Эти слова смутили настоятеля, и он признался им, что его приключения неплохо бы дополнили часть какого-нибудь романа, вместо баснословных историй, какими их часто заполняют. Этуаль ответила ему, что она считает их достойными внимания и просит его обещать рассказать их при первом удобном случае, что тот весьма любезно и обещал. Тогда Каверн начала свою историю следующим образом:
— Борзая, испугавшая нас, прервала мою историю. Предложение, которое сделал барон Сигоньяк моей матери (через доброго священника), столь же ее огорчило, сколько меня обрадовало, как я вам уже говорила; и что еще более увеличивало ее горесть, так это то, что она не знала способа выйти из его замка: если мы сделаем это сами, то не сможем уйти далеко и нас смогут догнать и забрать, а потом, быть может, поступить с нами плохо. Да к тому же мы рисковали потерять свои костюмы, — они были нашим единственным средством существования. Но, по счастью, все это стало для нас возможным.
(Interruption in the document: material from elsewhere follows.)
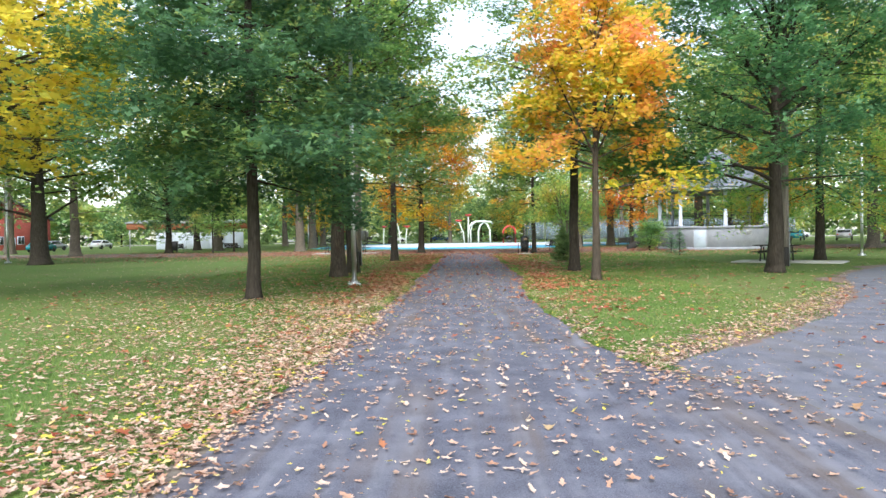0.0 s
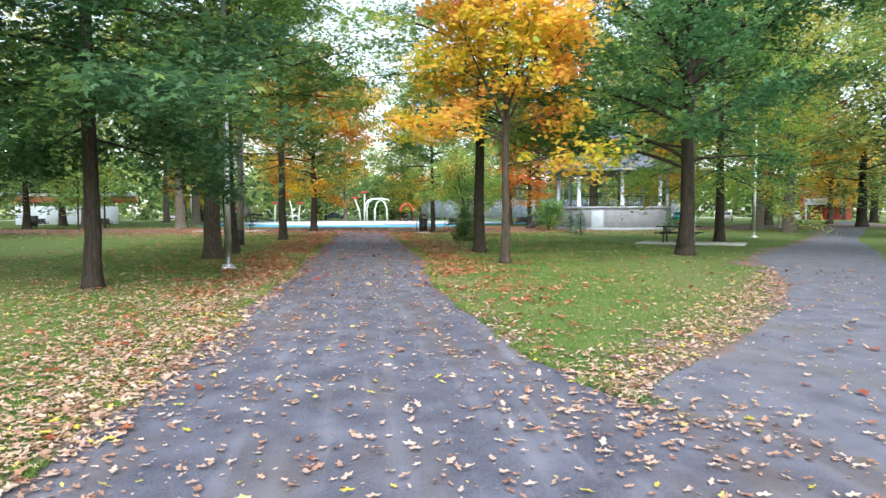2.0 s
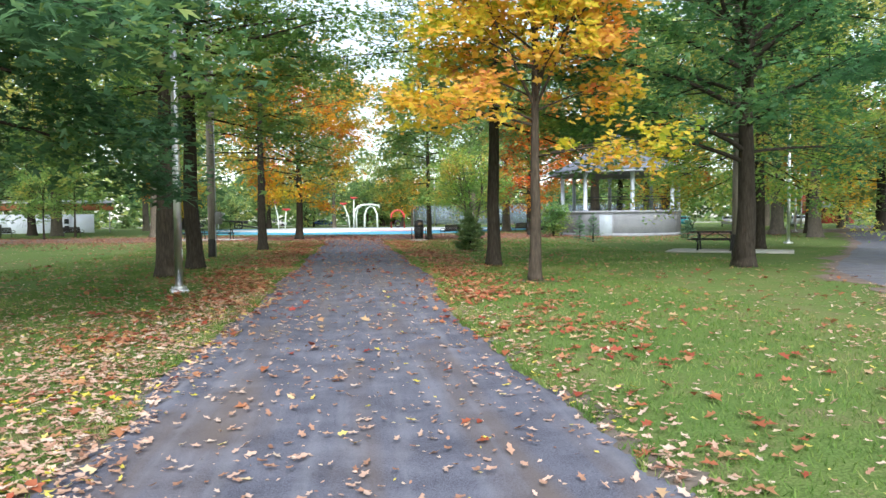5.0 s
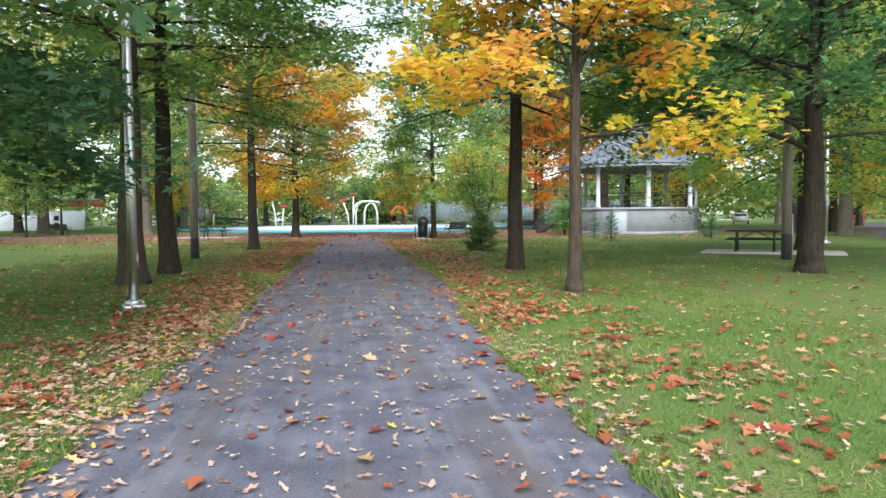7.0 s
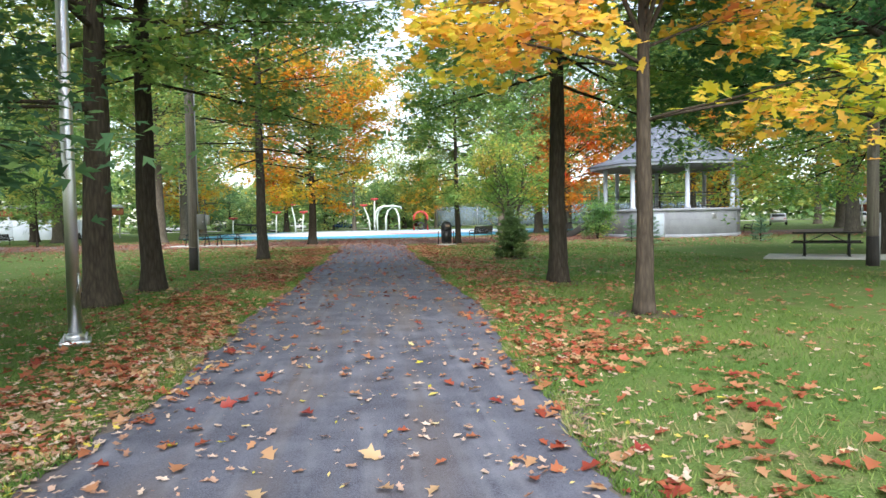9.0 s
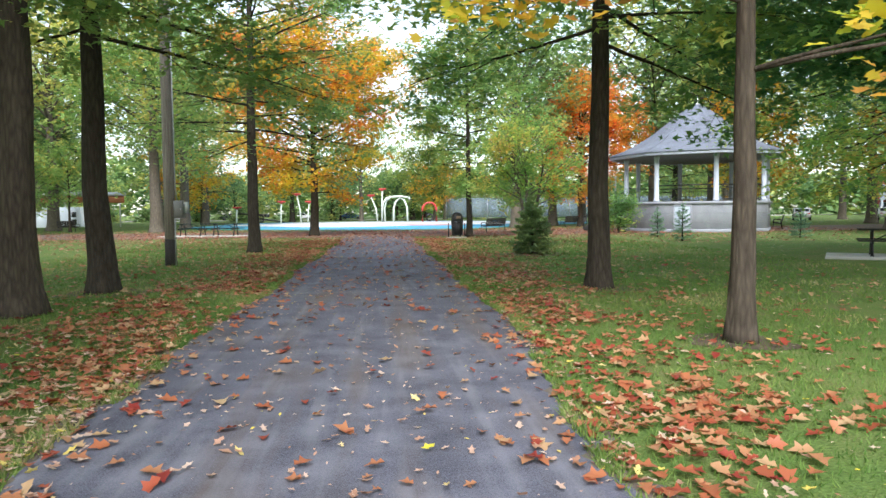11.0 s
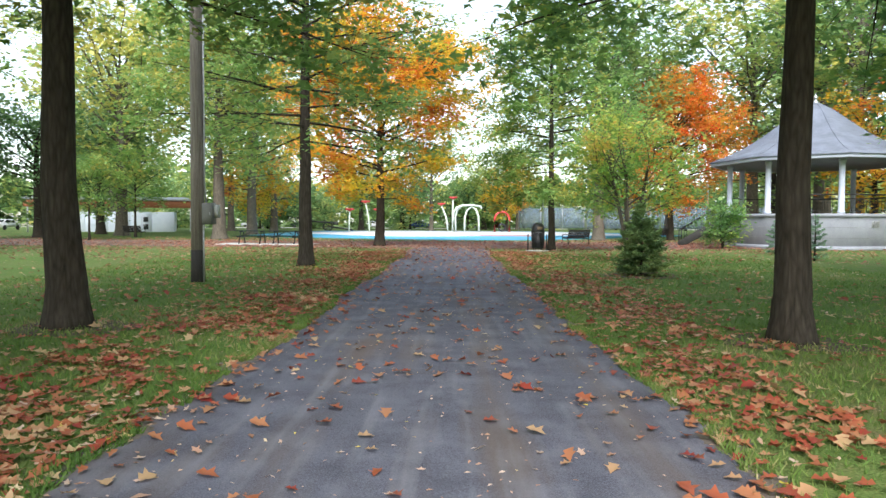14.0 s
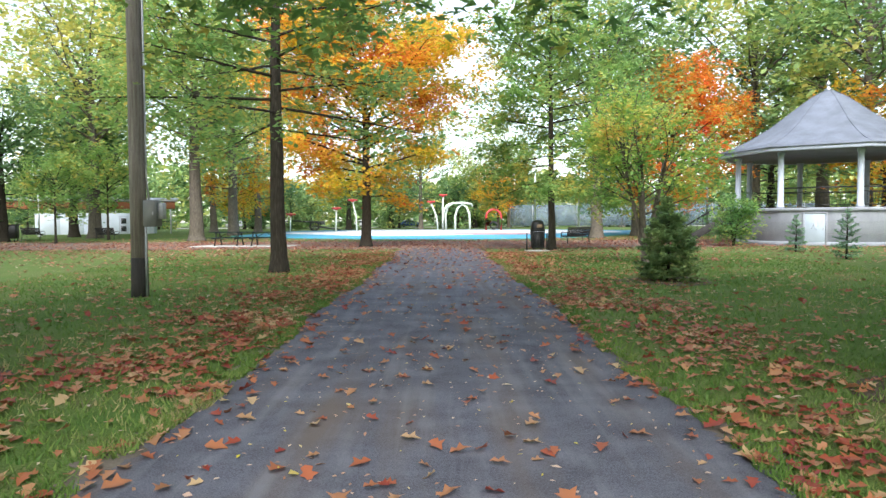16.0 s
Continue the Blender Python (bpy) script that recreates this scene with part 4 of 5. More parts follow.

Этот барон, который всегда был человеком нелюдимым и бесчеловечным и выходил даже за пределы зверской бесчувственности, вдруг впал в самую прекрасную из всех страстей, какой является любовь, которой он никогда не чувствовал, и от этого заболел, и заболел смертельно. В начале его болезни моя мать принялась за ним ухаживать; но его болезнь усиливалась всякий раз, когда она приближалась к его постели, что она заметила (потому что была женщиной умной) и сказала его домашним, что она и ее дочь скорее служат помехой, чем необходимы, и поэтому она просит дать повозку для нас и телегу для нашего багажа. Они несколько затруднялись решиться на это; но кюре, придя и узнав, что барон в бреду, взялся сам об этом позаботиться. Наконец он нашел то, что нам было нужно.